Why integrations fail in production

Integrations usually begin with a straightforward goal.

Connect two systems. Move data between them. Keep the systems synchronized.

During development everything appears to work well. Requests succeed, responses contain the expected data, and workflows behave correctly.

Then the integration runs in production.

That is when the real problems begin.

External systems are unpredictable

Third-party platforms change frequently.

APIs evolve. Fields appear or disappear. Rate limits change. Authentication mechanisms are updated.

Even small changes can break assumptions inside an integration.

A field that was always present suddenly becomes optional. A response that used to contain ten results now contains thousands.

Integrations that assume stability eventually fail when those assumptions stop holding.

Production data is often inconsistent.

Different systems represent the same concept in slightly different ways. Formats vary. Fields contain unexpected values.

An integration must reconcile those differences.

Without careful validation and normalization, small inconsistencies can cascade through multiple systems.

Many integrations involve multiple steps.

An order might be created in one system, synchronized to another, and then trigger additional workflows.

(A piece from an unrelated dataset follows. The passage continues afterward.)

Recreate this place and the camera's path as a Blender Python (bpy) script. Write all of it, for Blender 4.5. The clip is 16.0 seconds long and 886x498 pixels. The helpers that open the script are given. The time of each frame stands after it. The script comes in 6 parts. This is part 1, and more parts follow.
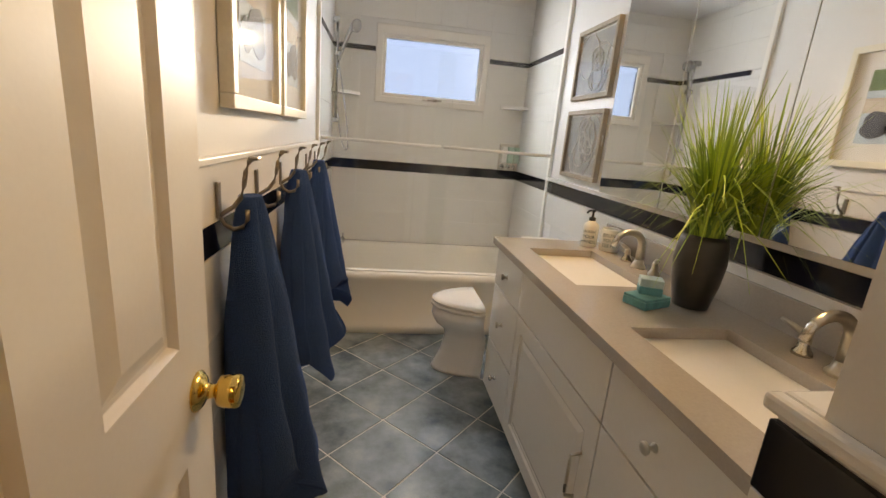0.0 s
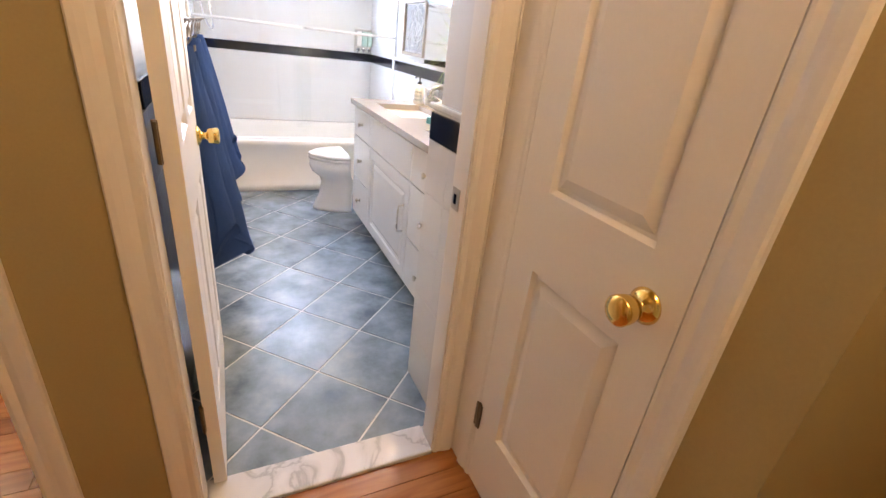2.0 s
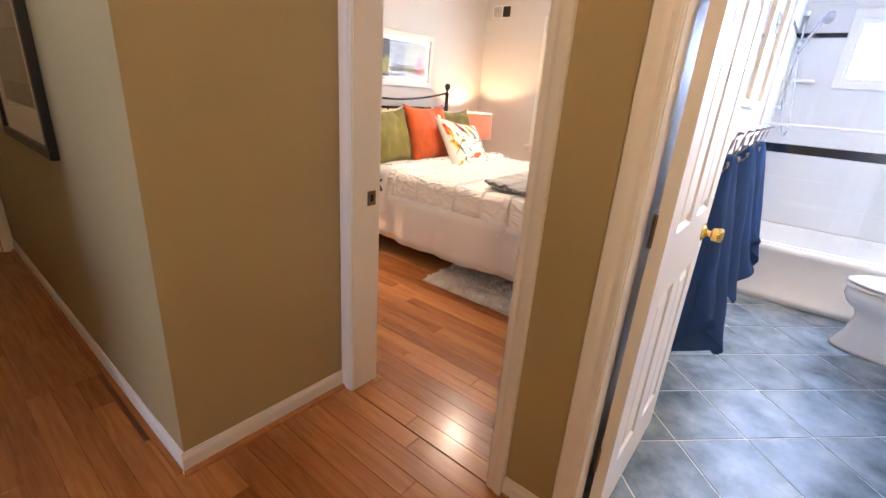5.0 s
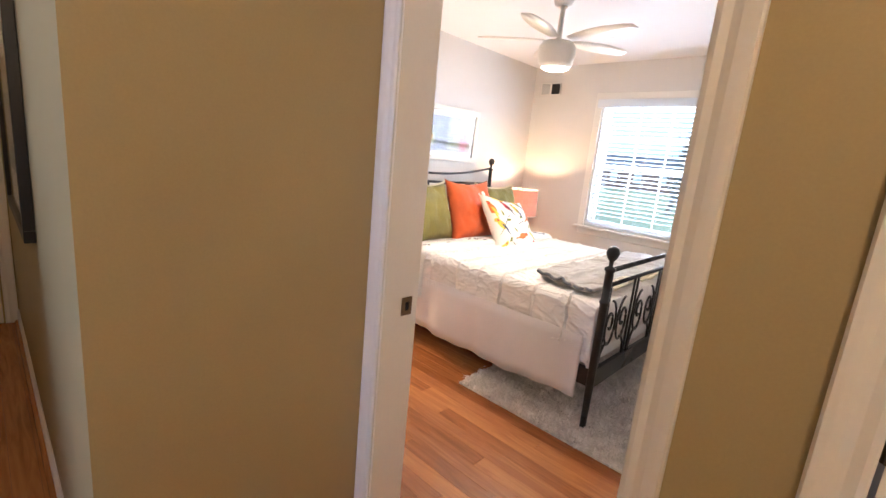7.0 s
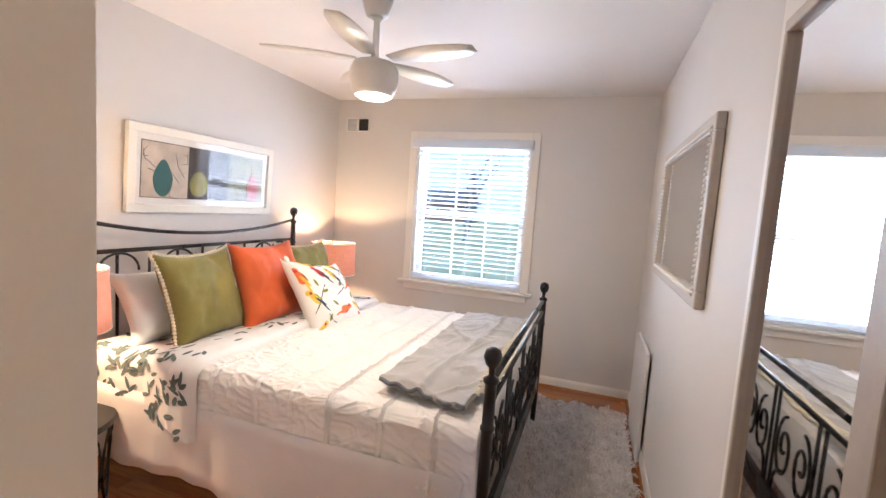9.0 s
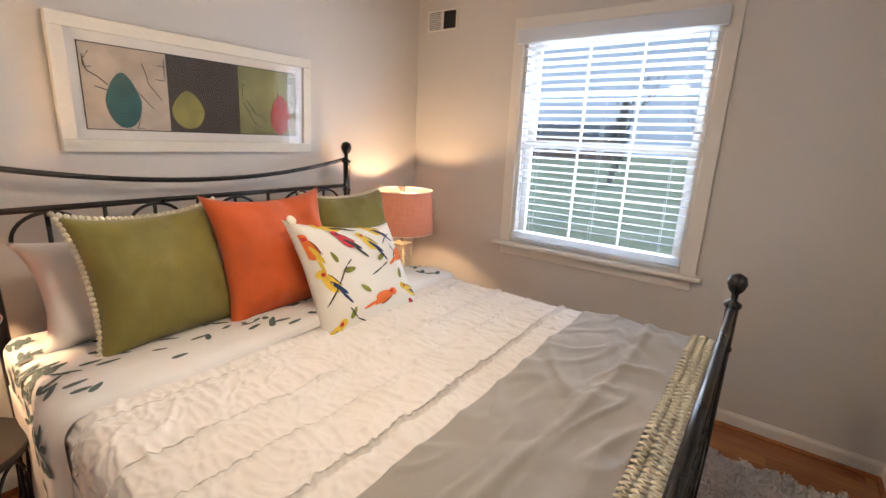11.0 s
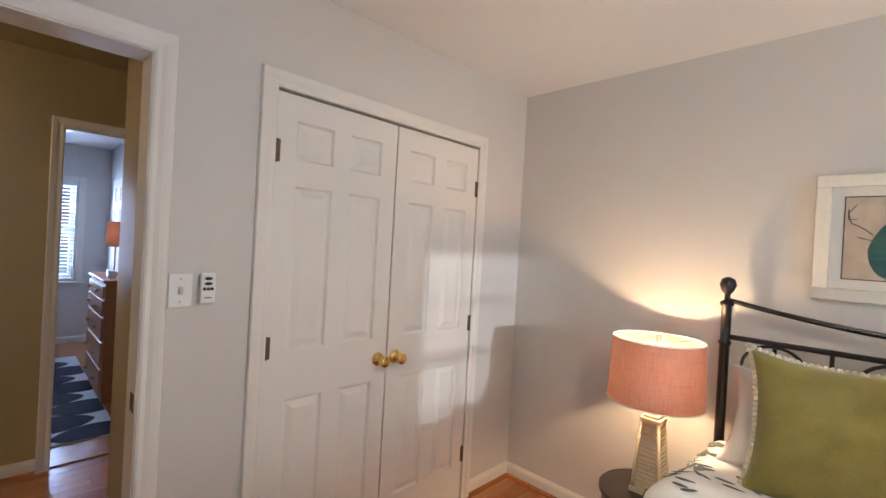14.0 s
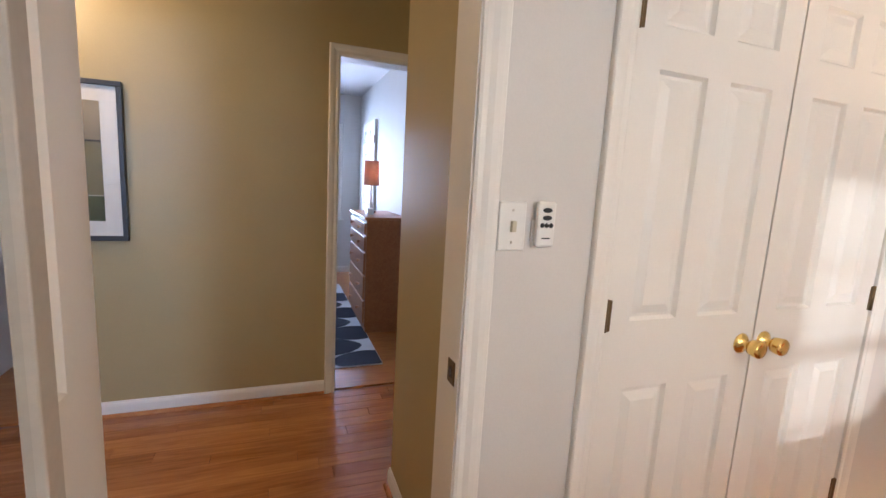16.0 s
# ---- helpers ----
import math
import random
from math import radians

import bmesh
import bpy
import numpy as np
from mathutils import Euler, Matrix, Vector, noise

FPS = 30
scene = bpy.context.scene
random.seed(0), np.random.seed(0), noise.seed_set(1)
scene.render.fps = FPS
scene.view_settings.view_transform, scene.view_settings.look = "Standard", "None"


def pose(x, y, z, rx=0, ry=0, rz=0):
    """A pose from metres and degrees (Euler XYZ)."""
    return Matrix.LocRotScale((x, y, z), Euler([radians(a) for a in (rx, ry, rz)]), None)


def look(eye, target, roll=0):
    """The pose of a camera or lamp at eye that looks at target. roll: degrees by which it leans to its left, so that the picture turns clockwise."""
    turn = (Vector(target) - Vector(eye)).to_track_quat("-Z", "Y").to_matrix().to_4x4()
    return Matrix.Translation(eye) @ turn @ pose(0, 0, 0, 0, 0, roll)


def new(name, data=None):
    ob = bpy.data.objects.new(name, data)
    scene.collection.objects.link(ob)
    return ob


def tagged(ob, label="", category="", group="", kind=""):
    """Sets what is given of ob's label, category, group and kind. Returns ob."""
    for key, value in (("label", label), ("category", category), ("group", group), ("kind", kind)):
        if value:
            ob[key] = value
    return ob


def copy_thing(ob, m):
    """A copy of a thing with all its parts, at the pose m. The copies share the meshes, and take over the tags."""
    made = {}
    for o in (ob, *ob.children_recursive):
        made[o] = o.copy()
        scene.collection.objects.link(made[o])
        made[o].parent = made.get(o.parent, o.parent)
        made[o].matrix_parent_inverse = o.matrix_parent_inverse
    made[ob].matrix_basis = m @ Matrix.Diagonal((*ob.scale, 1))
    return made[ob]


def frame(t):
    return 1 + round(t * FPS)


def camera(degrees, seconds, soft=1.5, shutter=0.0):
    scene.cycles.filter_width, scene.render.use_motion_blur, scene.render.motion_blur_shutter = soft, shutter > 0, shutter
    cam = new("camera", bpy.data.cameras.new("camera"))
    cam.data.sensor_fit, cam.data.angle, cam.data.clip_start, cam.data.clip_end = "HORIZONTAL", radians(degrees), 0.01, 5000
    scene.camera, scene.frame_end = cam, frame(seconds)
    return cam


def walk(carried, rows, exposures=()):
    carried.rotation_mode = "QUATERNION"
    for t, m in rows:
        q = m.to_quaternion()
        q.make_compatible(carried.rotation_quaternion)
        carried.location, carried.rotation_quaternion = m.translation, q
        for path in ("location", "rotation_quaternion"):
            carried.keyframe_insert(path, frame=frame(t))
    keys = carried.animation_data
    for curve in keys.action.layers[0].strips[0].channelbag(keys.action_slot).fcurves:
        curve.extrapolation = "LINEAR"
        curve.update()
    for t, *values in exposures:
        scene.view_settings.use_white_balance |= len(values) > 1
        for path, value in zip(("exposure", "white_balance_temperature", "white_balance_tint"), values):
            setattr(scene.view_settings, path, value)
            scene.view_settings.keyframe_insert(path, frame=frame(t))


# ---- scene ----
cam = camera(90.2, 16.0)
PATH = [
    (0, (0.083, 0.047, 1.339), (0.388, 1.961, 0.844), 5.0),
    (0.5, (0.023, -0.207, 1.282), (0.419, 1.647, 0.645), 5.9),
    (1, (-0.069, -0.451, 1.29), (0.451, 1.331, 0.547), 6.3),
    (1.5, (-0.096, -0.737, 1.283), (0.499, 1.006, 0.504), 6.4),
    (2, (-0.077, -0.959, 1.275), (0.744, 0.66, 0.436), 6.8),
    (2.5, (-0.151, -1.11, 1.284), (0.843, 0.384, 0.401), 5.9),
    (3, (-0.144, -1.118, 1.277), (0.859, 0.37, 0.393), 6.4),
    (3.5, (-0.001, -1.064, 1.261), (0.729, 0.567, 0.363), 10.0),
    (4, (0.048, -1.088, 1.273), (0.091, 0.692, 0.363), 8.3),
    (4.5, (0.023, -1.109, 1.278), (-0.581, 0.599, 0.43), 6.6),
    (5, (0.042, -1.106, 1.341), (-1.121, 0.372, 0.66), 4.2),
    (5.2, (0.017, -1.157, 1.363), (-1.337, 0.184, 0.756), 3.9),
    (7.3, (-0.408, -0.761, 1.375), (-1.72, 0.699, 0.994), 5.4),
    (7.5, (-0.479, -0.73, 1.425), (-1.667, 0.831, 1.035), 5.3),
    (8, (-0.608, -0.525, 1.446), (-1.614, 1.186, 1.202), 5.5),
    (8.5, (-0.752, -0.328, 1.48), (-1.561, 1.493, 1.3), 4.9),
    (8.7, (-0.817, -0.253, 1.481), (-1.459, 1.635, 1.324), 4.1),
    (10.8, (-1.027, 0.949, 1.483), (-1.889, 2.688, 1.001), 1.3),
    (11, (-1.125, 1.094, 1.45), (-2.273, 2.656, 0.96), 2.4),
    (11.5, (-1.031, 1.35, 1.43), (-2.687, 2.306, 0.843), 2.2),
    (12, (-1.05, 1.666, 1.424), (-2.94, 1.871, 0.802), 0.9),
    (12.5, (-1.08, 1.865, 1.374), (-2.914, 1.302, 0.807), 3.9),
    (13, (-1.042, 1.901, 1.391), (-2.634, 0.812, 0.863), 3.3),
    (13.5, (-0.987, 1.826, 1.438), (-2.448, 0.495, 1.132), 2.8),
    (14, (-0.965, 1.806, 1.469), (-2.385, 0.398, 1.453), 3.2),
    (14.5, (-0.957, 1.789, 1.454), (-2.314, 0.32, 1.468), 3.1),
    (15, (-0.953, 1.703, 1.42), (-2.108, 0.073, 1.321), 3.3),
    (15.5, (-0.94, 1.403, 1.385), (-1.855, -0.361, 1.163), 3.1),
    (16, (-0.89, 1.044, 1.362), (-1.591, -0.805, 1.061), 3.2),
]
EXPOSURES = [
    (0.0, -1.25, 13000, 12), (0.7, -0.65, 11500, 14), (1.5, -0.1, 9200, 16), (2.0, 0.3, 7800, 15), (2.5, 0.4, 7600, 16), (3.5, 0.5, 6700, 15), (4.5, 0.2, 6600, 13), (5.0, 0.25, 6600, 15), (7.3, 0.4, 5900, 12), (8.0, 0.25, 6000, 12), (8.5, 0.1, 5900, 13),
    (10.8, -0.5, 6300, 12), (11.5, -1.05, 7200, 14), (12.0, -1.15, 7900, 17), (12.5, -1.2, 7100, 14), (13.0, -0.75, 6400, 11), (13.5, -0.65, 6100, 9), (14.5, -0.65, 5900, 7), (15.0, -0.55, 5900, 7), (16.0, -0.1, 6100, 8),
]
walk(cam, [(t, look(eye, target, roll)) for t, eye, target, roll in PATH], EXPOSURES)

# ---- light ----
world = bpy.data.worlds.new("sky_world")
scene.world = world
world.use_nodes = True
wn = world.node_tree.nodes
sky = wn.new("ShaderNodeTexSky")
sky.sky_type = "NISHITA"
sky.sun_disc = False
sky.sun_elevation = radians(11.0)
sky.sun_rotation = radians(15.5)
sky.air_density = 1.0
sky.ozone_density = 4.0
sky.dust_density = 2.0
world.node_tree.links.new(sky.outputs[0], wn["Background"].inputs[0])
wn["Background"].inputs[1].default_value = 0.15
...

If one step fails while others succeed, systems can become out of sync.

Designing integrations to detect and recover from these states is critical.

Integration failures are often silent.

A webhook might stop firing. A background job might retry indefinitely. Data synchronization might gradually fall behind.

Without monitoring and reconciliation processes, these problems can persist unnoticed.

Integrations rarely fail because of a single mistake.

They fail because real production environments are more complex than development environments.

Designing integrations with that complexity in mind is the key to making them reliable.